**Given instruction:**
Copy every line of the listing exactly.
-- START --
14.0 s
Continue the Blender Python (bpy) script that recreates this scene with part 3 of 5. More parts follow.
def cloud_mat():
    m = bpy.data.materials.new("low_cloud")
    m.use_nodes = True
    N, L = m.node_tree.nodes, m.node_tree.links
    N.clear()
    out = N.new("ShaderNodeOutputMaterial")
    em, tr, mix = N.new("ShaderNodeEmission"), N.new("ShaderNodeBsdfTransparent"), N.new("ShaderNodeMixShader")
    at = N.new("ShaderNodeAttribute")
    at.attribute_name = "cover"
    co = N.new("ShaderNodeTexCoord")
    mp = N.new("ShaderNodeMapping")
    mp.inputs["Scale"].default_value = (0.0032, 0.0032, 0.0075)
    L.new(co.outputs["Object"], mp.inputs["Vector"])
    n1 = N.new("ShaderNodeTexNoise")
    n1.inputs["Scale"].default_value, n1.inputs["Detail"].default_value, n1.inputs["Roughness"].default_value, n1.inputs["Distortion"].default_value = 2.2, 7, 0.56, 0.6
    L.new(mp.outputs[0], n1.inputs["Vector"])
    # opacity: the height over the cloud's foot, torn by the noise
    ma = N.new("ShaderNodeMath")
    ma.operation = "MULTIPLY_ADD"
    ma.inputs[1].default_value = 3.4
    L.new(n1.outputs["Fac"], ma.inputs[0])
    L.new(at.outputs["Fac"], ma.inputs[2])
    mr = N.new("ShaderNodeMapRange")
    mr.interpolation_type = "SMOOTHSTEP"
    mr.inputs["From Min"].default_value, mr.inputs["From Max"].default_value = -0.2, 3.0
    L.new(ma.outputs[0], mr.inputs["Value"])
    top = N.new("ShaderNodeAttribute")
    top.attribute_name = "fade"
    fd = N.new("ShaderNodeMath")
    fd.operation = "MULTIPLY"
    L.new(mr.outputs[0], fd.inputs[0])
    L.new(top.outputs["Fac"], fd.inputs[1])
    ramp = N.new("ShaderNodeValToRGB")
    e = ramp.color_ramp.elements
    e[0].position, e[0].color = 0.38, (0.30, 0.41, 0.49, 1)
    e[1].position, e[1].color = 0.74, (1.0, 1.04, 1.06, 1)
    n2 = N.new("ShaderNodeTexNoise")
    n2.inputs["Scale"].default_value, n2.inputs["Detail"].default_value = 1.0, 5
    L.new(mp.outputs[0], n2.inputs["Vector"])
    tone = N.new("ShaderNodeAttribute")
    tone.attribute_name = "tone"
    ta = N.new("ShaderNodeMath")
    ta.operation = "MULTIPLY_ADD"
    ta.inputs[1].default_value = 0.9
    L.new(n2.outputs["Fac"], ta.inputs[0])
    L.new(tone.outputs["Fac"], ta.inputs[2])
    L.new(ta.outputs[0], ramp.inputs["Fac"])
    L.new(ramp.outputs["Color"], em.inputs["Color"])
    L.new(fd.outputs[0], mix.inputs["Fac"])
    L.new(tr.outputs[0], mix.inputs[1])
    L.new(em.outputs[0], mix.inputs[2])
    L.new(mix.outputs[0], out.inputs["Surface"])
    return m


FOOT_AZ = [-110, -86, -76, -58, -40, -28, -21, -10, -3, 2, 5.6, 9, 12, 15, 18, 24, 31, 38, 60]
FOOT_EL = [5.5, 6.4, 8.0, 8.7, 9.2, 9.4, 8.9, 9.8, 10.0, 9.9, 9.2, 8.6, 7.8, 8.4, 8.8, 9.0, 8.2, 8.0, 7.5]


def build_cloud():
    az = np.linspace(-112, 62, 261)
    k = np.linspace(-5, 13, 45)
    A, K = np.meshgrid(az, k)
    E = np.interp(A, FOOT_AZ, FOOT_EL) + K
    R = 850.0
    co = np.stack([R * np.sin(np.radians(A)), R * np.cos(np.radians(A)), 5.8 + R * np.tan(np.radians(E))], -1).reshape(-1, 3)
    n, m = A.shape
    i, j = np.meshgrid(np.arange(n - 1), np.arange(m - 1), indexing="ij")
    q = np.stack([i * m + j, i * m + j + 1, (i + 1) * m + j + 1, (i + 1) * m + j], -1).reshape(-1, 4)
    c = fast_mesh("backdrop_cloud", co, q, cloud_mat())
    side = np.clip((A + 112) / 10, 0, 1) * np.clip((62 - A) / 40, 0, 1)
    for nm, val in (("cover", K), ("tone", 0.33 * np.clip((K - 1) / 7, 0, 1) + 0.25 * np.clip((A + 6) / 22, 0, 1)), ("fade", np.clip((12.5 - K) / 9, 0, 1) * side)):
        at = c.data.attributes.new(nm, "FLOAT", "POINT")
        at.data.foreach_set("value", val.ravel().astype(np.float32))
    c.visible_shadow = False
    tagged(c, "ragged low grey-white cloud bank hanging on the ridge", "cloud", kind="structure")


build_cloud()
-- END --
**Result of the exercise:**
14.0 s
Continue the Blender Python (bpy) script that recreates this scene with part 3 of 5. More parts follow.
def cloud_mat():
    m = bpy.data.materials.new("low_cloud")
    m.use_nodes = True
    N, L = m.node_tree.nodes, m.node_tree.links
    N.clear()
    out = N.new("ShaderNodeOutputMaterial")
    em, tr, mix = N.new("ShaderNodeEmission"), N.new("ShaderNodeBsdfTransparent"), N.new("ShaderNodeMixShader")
    at = N.new("ShaderNodeAttribute")
    at.attribute_name = "cover"
    co = N.new("ShaderNodeTexCoord")
    mp = N.new("ShaderNodeMapping")
    mp.inputs["Scale"].default_value = (0.0032, 0.0032, 0.0075)
    L.new(co.outputs["Object"], mp.inputs["Vector"])
    n1 = N.new("ShaderNodeTexNoise")
    n1.inputs["Scale"].default_value, n1.inputs["Detail"].default_value, n1.inputs["Roughness"].default_value, n1.inputs["Distortion"].default_value = 2.2, 7, 0.56, 0.6
    L.new(mp.outputs[0], n1.inputs["Vector"])
    # opacity: the height over the cloud's foot, torn by the noise
    ma = N.new("ShaderNodeMath")
    ma.operation = "MULTIPLY_ADD"
    ma.inputs[1].default_value = 3.4
    L.new(n1.outputs["Fac"], ma.inputs[0])
    L.new(at.outputs["Fac"], ma.inputs[2])
    mr = N.new("ShaderNodeMapRange")
    mr.interpolation_type = "SMOOTHSTEP"
    mr.inputs["From Min"].default_value, mr.inputs["From Max"].default_value = -0.2, 3.0
    L.new(ma.outputs[0], mr.inputs["Value"])
    top = N.new("ShaderNodeAttribute")
    top.attribute_name = "fade"
    fd = N.new("ShaderNodeMath")
    fd.operation = "MULTIPLY"
    L.new(mr.outputs[0], fd.inputs[0])
    L.new(top.outputs["Fac"], fd.inputs[1])
    ramp = N.new("ShaderNodeValToRGB")
    e = ramp.color_ramp.elements
    e[0].position, e[0].color = 0.38, (0.30, 0.41, 0.49, 1)
    e[1].position, e[1].color = 0.74, (1.0, 1.04, 1.06, 1)
    n2 = N.new("ShaderNodeTexNoise")
    n2.inputs["Scale"].default_value, n2.inputs["Detail"].default_value = 1.0, 5
    L.new(mp.outputs[0], n2.inputs["Vector"])
    tone = N.new("ShaderNodeAttribute")
    tone.attribute_name = "tone"
    ta = N.new("ShaderNodeMath")
    ta.operation = "MULTIPLY_ADD"
    ta.inputs[1].default_value = 0.9
    L.new(n2.outputs["Fac"], ta.inputs[0])
    L.new(tone.outputs["Fac"], ta.inputs[2])
    L.new(ta.outputs[0], ramp.inputs["Fac"])
    L.new(ramp.outputs["Color"], em.inputs["Color"])
    L.new(fd.outputs[0], mix.inputs["Fac"])
    L.new(tr.outputs[0], mix.inputs[1])
    L.new(em.outputs[0], mix.inputs[2])
    L.new(mix.outputs[0], out.inputs["Surface"])
    return m


FOOT_AZ = [-110, -86, -76, -58, -40, -28, -21, -10, -3, 2, 5.6, 9, 12, 15, 18, 24, 31, 38, 60]
FOOT_EL = [5.5, 6.4, 8.0, 8.7, 9.2, 9.4, 8.9, 9.8, 10.0, 9.9, 9.2, 8.6, 7.8, 8.4, 8.8, 9.0, 8.2, 8.0, 7.5]


def build_cloud():
    az = np.linspace(-112, 62, 261)
    k = np.linspace(-5, 13, 45)
    A, K = np.meshgrid(az, k)
    E = np.interp(A, FOOT_AZ, FOOT_EL) + K
    R = 850.0
    co = np.stack([R * np.sin(np.radians(A)), R * np.cos(np.radians(A)), 5.8 + R * np.tan(np.radians(E))], -1).reshape(-1, 3)
    n, m = A.shape
    i, j = np.meshgrid(np.arange(n - 1), np.arange(m - 1), indexing="ij")
    q = np.stack([i * m + j, i * m + j + 1, (i + 1) * m + j + 1, (i + 1) * m + j], -1).reshape(-1, 4)
    c = fast_mesh("backdrop_cloud", co, q, cloud_mat())
    side = np.clip((A + 112) / 10, 0, 1) * np.clip((62 - A) / 40, 0, 1)
    for nm, val in (("cover", K), ("tone", 0.33 * np.clip((K - 1) / 7, 0, 1) + 0.25 * np.clip((A + 6) / 22, 0, 1)), ("fade", np.clip((12.5 - K) / 9, 0, 1) * side)):
        at = c.data.attributes.new(nm, "FLOAT", "POINT")
        at.data.foreach_set("value", val.ravel().astype(np.float32))
    c.visible_shadow = False
    tagged(c, "ragged low grey-white cloud bank hanging on the ridge", "cloud", kind="structure")


build_cloud()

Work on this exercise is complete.